Submitted to: Broccoli: Cultivation, Nutritional Properties and Effects on Health
Publication Type: Book / Chapter
Publication Acceptance Date: 10/15/2015
Publication Date: 2/1/2016
Citation: Farnham, M.W., Branham, S. 2016. Glucoraphanin and other glucosinolates in heads of broccoli cultivars. Broccoli: Cultivation, Nutritional Properties and Effects on Health. B.H.J. Juurlink (Ed.). Nova Science Publishers. New York, NY. 342 p.

Interpretive Summary: N/A

Technical Abstract: Broccoli (Brassica oleracea L. var. italica) emerged as an increasingly popular vegetable of North American consumers during the second half of the 20th Century, with per captita consumption increasing nearly eight fold during this period. Likewise, production and consumption of broccoli has also increased in Europe and Asia in recent decades.
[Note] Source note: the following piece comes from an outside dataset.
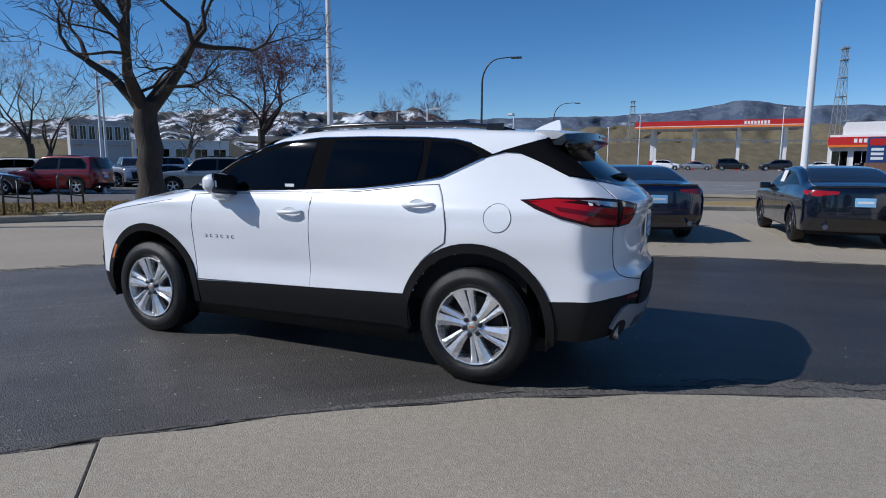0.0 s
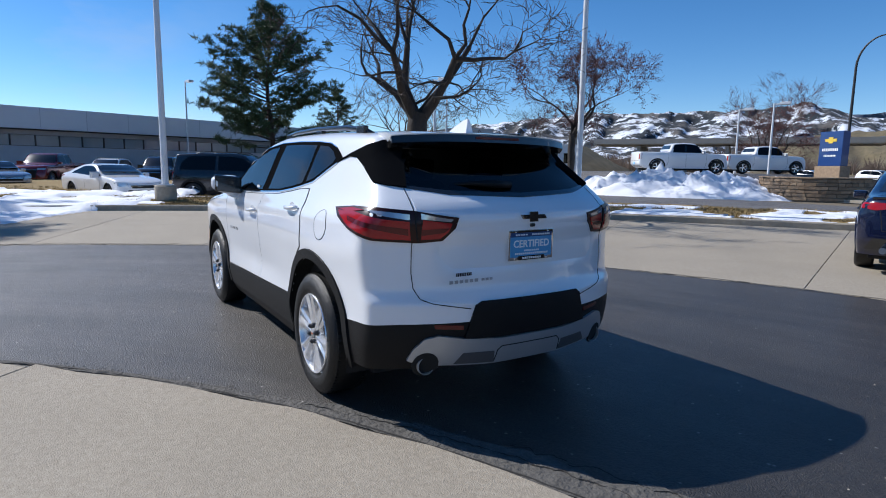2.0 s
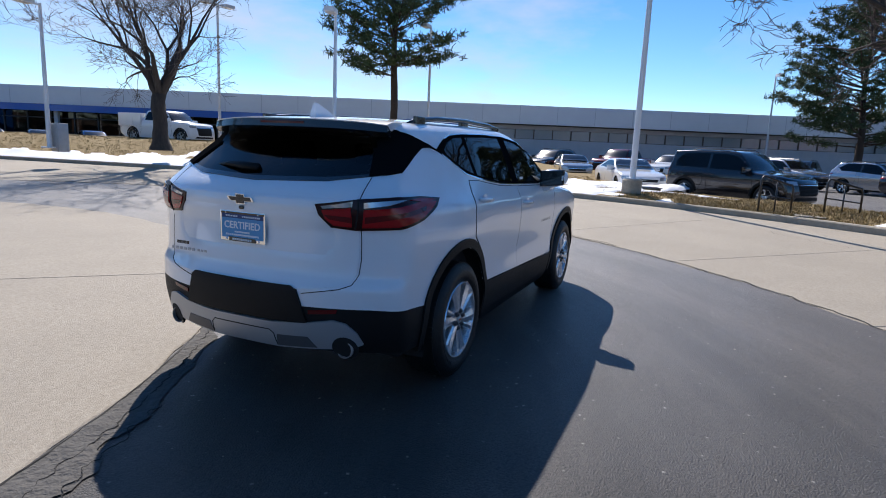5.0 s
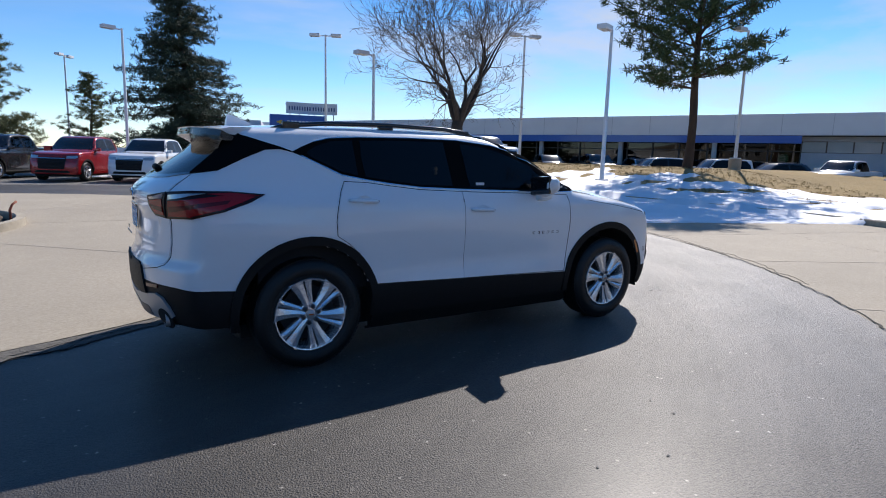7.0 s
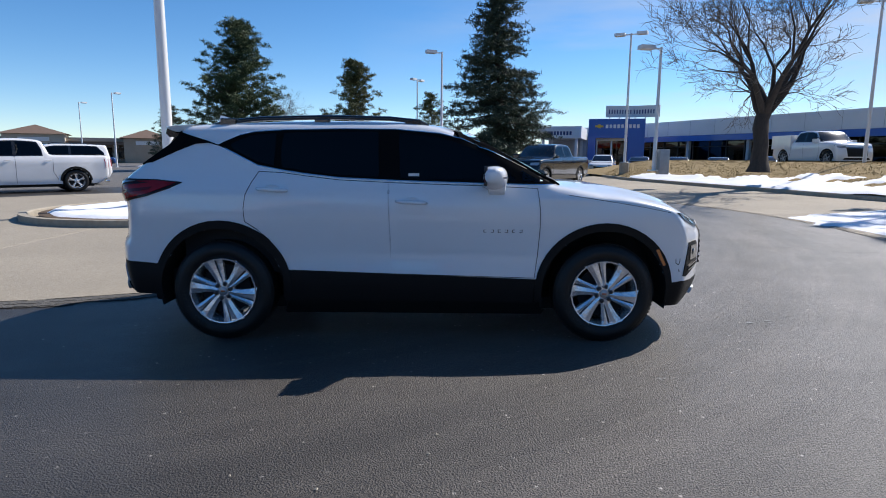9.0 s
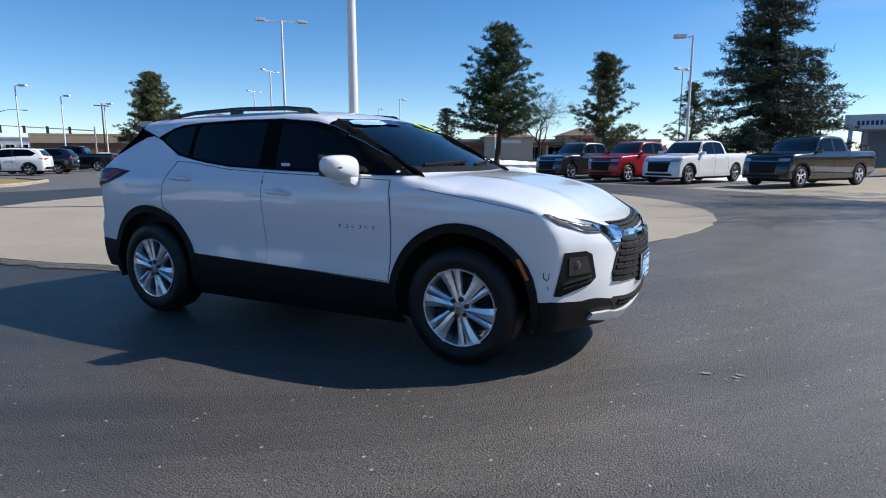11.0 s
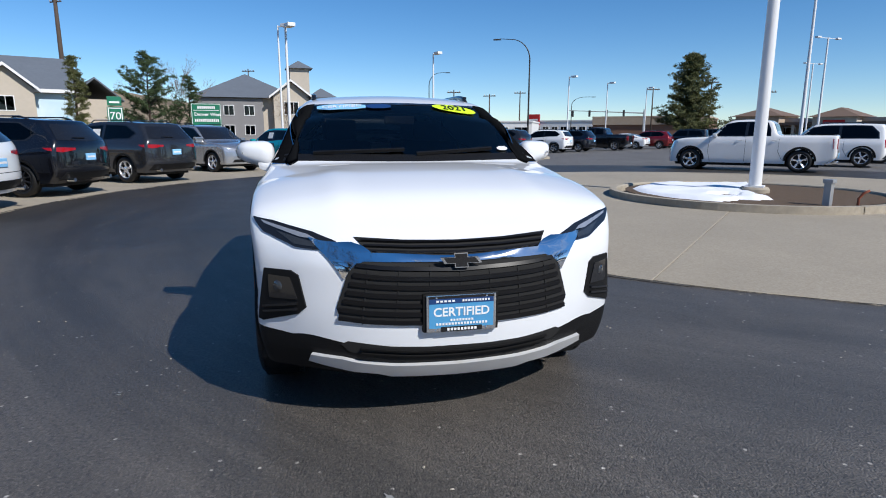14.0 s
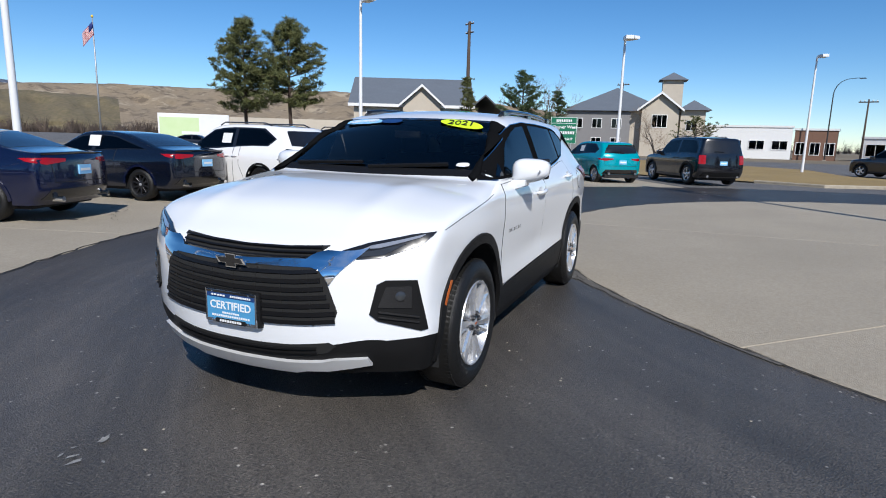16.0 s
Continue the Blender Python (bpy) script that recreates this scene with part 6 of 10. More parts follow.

The discovery in 1992 that broccoli heads contain sulforaphane, an isothiocyanate breakdown product thant induces anticarcinogenic protective enzymes in mammalian cells, has stimulated consumer recognition of broccoli as a health-promoting vegetable and likely stimulated increased consumption of this vegetable through present day. This chapter summarizes tthe results of studies that have examined the concentrations of glucosinolates in broccoli heads harvested from known cultivars grown in field studies. Based on those results, we present best estimates of the concentrations of specific compounds like glucoraphanin, glucoiberin, and glucobrassicin that could be expected in broccoli heads purchased by consumers. The importance of genotype as a factor influencing glucosinolate levels is also considered based on results of studies that have examined this. Breeding approaches aimed at enhancing levels of glucoraphanin and progress toward that goal are also presented. Lastly, broccoli seed, which has been shown to contain high levels of glucoraphanin and also glucoiberin, is examined as a potential valuable source for delivery of these glucosinolates.